‘Stoker’: Park Chan-Wook takes his tea with two scoops of crazy

Stoker

An Oldboy poster I won at a college midnight screening years ago still hangs in my living room today. It’s a sad little testament to Chan-Wook Park as master storyteller and a supremely talented director, but a wrinkled poster isn’t necessary for such an argument when Stoker can say so much more. Park’s latest film is so stylish and so bizarre in ways that draw attention to themselves, but only in the best ways possible — that’s saying something a poster never could.

After her father dies in a car accident on her birthday, India Stoker (Mia Wasikowska) and her now-widowed mother (Nicole Kidman) are forced to pick up the pieces of their extremely chilly relationship. Things seem a little brighter though when India’s elusive Uncle Charlie (Matthew Goode) shows up, offering to help the Stokers in their time of grief. Charlie’s a great cook, a skilled gardener, a wine connoisseur, and a cultural sophisticate. There’s just something off about him. Maybe it’s his dead, cow-eyed stare or the fact that Charlie emerged so suddenly from obscurity after his brother’s death. Or maybe it’s the whole “belt strangulation” thing. Definitely one of those.

Immediately present in Stoker is not what it is, but rather how it is. Making flashcards with “lighting” and “staging” and “shot blocking” is one way to learn about film techniques, but Park Chan-Wook’s School for the Criminally Insane is so much better. Watch as he toys with sensory input, inserting audio overlaps that don’t line up, endless matches on action, and the greatest shot of a wheat field I’ll probably ever see. So much of Stoker is blended beautifully by a gorgeous reverence of the irreverent. In one bravura sequence, Park cuts across three separate events that still feel joined not just in time but in theme. A character discovers the basement freezer’s “secret” while another makes a bold sexual confrontation ans yet another incites a bolder, violent one. Park’s mastery of technique pulls the story together in ways that only expand on and never veer from Wentworth Miller’s (Prison Break) script. A hallucinated piano duet sees the camera push in and then pull out in a frenzy of orgasm and insanity.
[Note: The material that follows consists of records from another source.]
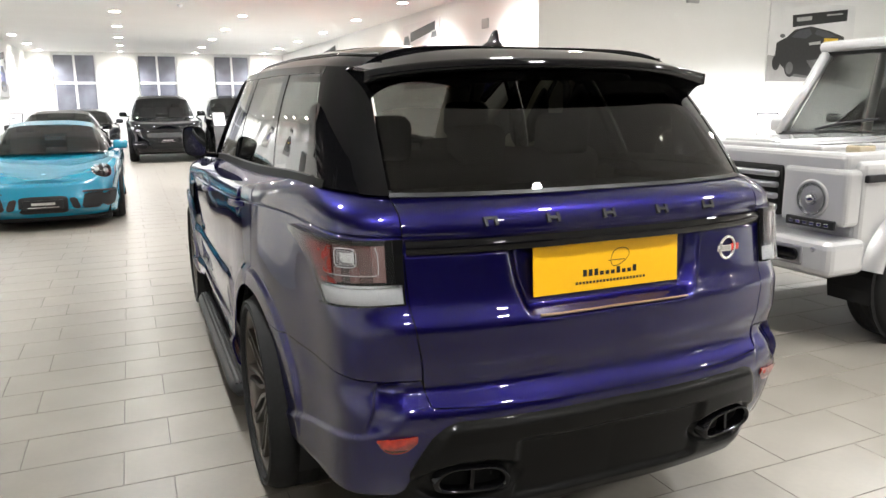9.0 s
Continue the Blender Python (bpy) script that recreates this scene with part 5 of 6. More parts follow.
nose_patch(white, hb, "grille", 0.0, 0.66, 0.44, 0.17, MATTBLACK, "wide dark grille with bright slats", 3.0, 0.006)
for i in range(5):
    nose_patch(white, hb, "grille_slat", 0.0, 0.54 + 0.06 * i, 0.42 - 0.02 * abs(i - 2), 0.012, CHROME, "", 6.0, 0.012)
nose_patch(white, hb, "lower_intake", 0.0, 0.26, 0.46, 0.13, MATTBLACK, "dark lower intake", 4.0, 0.006)
show_plate(white, hb, 0.42, 0.24)
door_mirror(white, 0.93, 2.08, 0.97, WHITE)
place(white, 1.86, 15.5, 1.5)

# ---- dark grand tourer and a dark saloon behind it ----
db = Body(4.80, 1.94, ((0, 0.62), (0.2, 0.76), (0.6, 0.86), (1.2, 0.91), (3.4, 0.97), (4.3, 0.97), (4.8, 0.90)),
          ((0.0, 0.66), (0.3, 0.82), (1.0, 0.94), (1.7, 1.0), (4.2, 1.03), (4.8, 0.92)),
          {"y": (1.60, 2.30, 3.05, 4.30), "roof": ((1.60, 0.97), (2.0, 1.20), (2.30, 1.34), (2.7, 1.40), (3.1, 1.38), (3.7, 1.24), (4.30, 1.02)),
           "base": ((1.6, 0.76), (2.4, 0.80), (3.4, 0.78), (4.3, 0.58)), "top": ((1.6, 0.70), (2.3, 0.60), (3.05, 0.58), (4.3, 0.45)), "glass": (1.95, 2.35, 3.25, 3.8)},
          base=0.18, n_front=3.4, n_rear=3.4)


def dark_car(name, label, body, mat, x, y, turn, wheels, r, grille_w=0.34):
    car = rounded_car(name, label, body, mat, wheels, r, DARKALLOY, SEEGLASS, mat, 5, True, rows=14)
    for k in (1, -1):
        for dx, rad in ((0.62, 0.10), (0.78, 0.07)):
            nose_patch(car, body, "headlamp", k * dx, 0.80, rad, rad * 1.25, LAMPIN, "round bright headlamp", 2.0, 0.012, 0.02)
        nose_patch(car, body, "side_intake", k * 0.62, 0.25, 0.16, 0.11, MATTBLACK, "dark lower intake", 3.5, 0.008)
    nose_patch(car, body, "grille", 0.0, 0.68, grille_w, 0.22, MATTBLACK, "dark mesh grille", 4.0, 0.010)
    nose_patch(car, body, "lower_intake", 0.0, 0.24, 0.34, 0.10, MATTBLACK, "", 4.0, 0.008)
    show_plate(car, body, 0.42, 0.24)
    door_mirror(car, body.W / 2 - 0.02, body.cab["y"][0] + 0.35, lin(body.cab["y"][0], *body.waist) + 0.12, mat)
    place(car, x, y, turn)
    return car


dark_car("grand_tourer", "black two-door grand tourer with round headlamps", db, BLACKP, -2.75, 14.1, 0.0, (0.92, 3.67), 0.36)
dark_car("saloon_car", "dark grey saloon car parked behind a black coupe", db, GREYP, -2.55, 19.6, 0.0, (0.92, 3.67), 0.36)

# ---- black sport utility vehicles ----
ub = Body(4.85, 1.98, ((0, 0.82), (0.15, 0.95), (0.4, 1.04), (1.0, 1.08), (2.0, 1.12), (4.0, 1.20), (4.85, 1.18)),
          ((0.0, 0.86), (0.2, 1.0), (0.8, 1.10), (1.7, 1.17), (4.85, 1.2)),
          {"y": (1.45, 2.20, 4.30, 4.80), "roof": ((1.45, 1.15), (1.85, 1.45), (2.20, 1.68), (2.7, 1.77), (3.6, 1.77), (4.30, 1.72), (4.80, 1.22)),
           "base": ((1.45, 0.82), (2.4, 0.86), (4.2, 0.84), (4.8, 0.74)), "top": ((1.45, 0.76), (2.2, 0.68), (4.2, 0.66), (4.8, 0.62)), "glass": (1.85, 2.25, 4.1, 4.35)},
          base=0.28, n_front=4.6, n_rear=5.0, tuck=0.88)


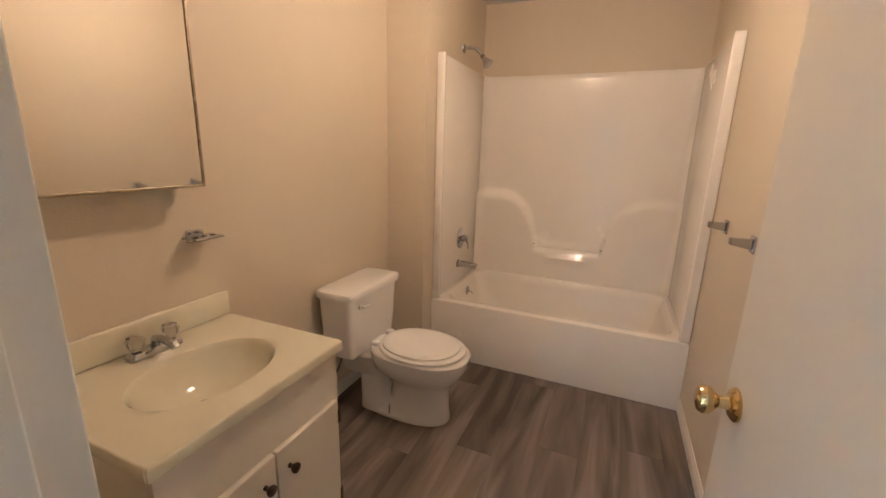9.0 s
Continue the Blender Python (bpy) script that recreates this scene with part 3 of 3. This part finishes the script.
def toilet():
    t = empty("toilet", (2.085, 1.655, 0))
    # tank and lid
    bm = loft([(-0.012, -0.105, 0.335, 0.190, 0.080), (-0.012, -0.105, 0.345, 0.202, 0.090), (-0.012, -0.106, 0.45, 0.214, 0.096), (-0.012, -0.107, 0.652, 0.224, 0.103)], 48, 9)
    part("tank", bm, CERAMIC, t, smooth=True)
    bm = loft([(-0.012, -0.109, 0.652, 0.228, 0.105), (-0.012, -0.110, 0.657, 0.238, 0.114), (-0.012, -0.110, 0.682, 0.240, 0.116), (-0.012, -0.110, 0.692, 0.234, 0.110), (-0.012, -0.110, 0.696, 0.217, 0.094)], 48, 10)
    part("tank_lid", bm, CERAMIC, t, smooth=True)
    lv = part("flush_lever", lathe([(0.001, 0), (0.012, 0), (0.012, -0.010), (0.001, -0.012)], 16, "y", (-0.165, -0.209, 0.615)), SEATM, t, "white flush lever", True)
    part("lever_arm", tube([(-0.165, -0.224, 0.615), (-0.14, -0.228, 0.612), (-0.105, -0.226, 0.606)], 0.006), SEATM, lv, smooth=True)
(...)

Where a lesser director might go too far with flourishes and showy techniques, Park’s “crazy” is fittingly measured.

That crazy makes for a fitting blend alongside Stoker’s oxymoronic properties. Park juxtaposes washed-out palettes with bright interiors, where green grass and garish playground slides seem so dull and empty next to a widow’s immense estate that’s as paralyzingly ornate as a trussed-up mausoleum. Park plays with his oxymorons as an exterior entry points not just into his characters’ variable insanity but as ways of illustrating Stoker’s obsession with “nature vs. nurture.” Does India change because her father raised her to do so? Is she acting out towards her mother? Or is this the inevitable result of uncontrollable impulses?

The uncertainty is as much a testament to Stoker’s leads as it is to Park’s technique. Nicole Kidman, never one to shy from a risky role, does “emotionally damaged” very well. She’s the detritus of a household torn asunder, and while her frailty is essential, the relationship between India and Charlie is the heart of Stoker — if it’s capable of having one, that is. His stiff confidence as Watchmen’s Ozymandias might have been a fluke, because Matthew Goode is excellent in a role where “just be Anthony Perkins” would be such a tempting approach. Goode is blessed with both a chiseled mannequin perfection and an inability to blink for long periods of time, and he puts both talents to use in his half-tormenting, half-courting of his niece. Mia Wasikowska also shows demonstrable range beyond the dull lead in Tim Burton’s Alice in Wonderland. India and Charlie’s relationship feels both of blood and of desire, and a doubling between their less than savory similarities is a point Park raises but never fully defines. We eventually become so ingrained in their insanity, why should Stoker provide a moral or contextual high ground in its resolution?

Ridley Scott once described Hannibal as his attempt to show romanticism in the grim and dastardly. Stoker succeeds at what Scott only attempted twelve years ago. In the wake of extreme loss, the really weird stuff comes out, and Stoker is immensely fluid and expressive in showing that. Park’s dizzying, elliptical direction crests both in wild showcases and the inconspicuous moments. In a film this crazy, no moment is more poignant than its calmest glimpse of India, in the middle of an art class on still lifes. While her classmates only see a vase and paint it accordingly, India’s canvas is covered in stunning a patchwork pattern. It looks nothing like the patterns on the vase, because India is painting from the inside, looking out.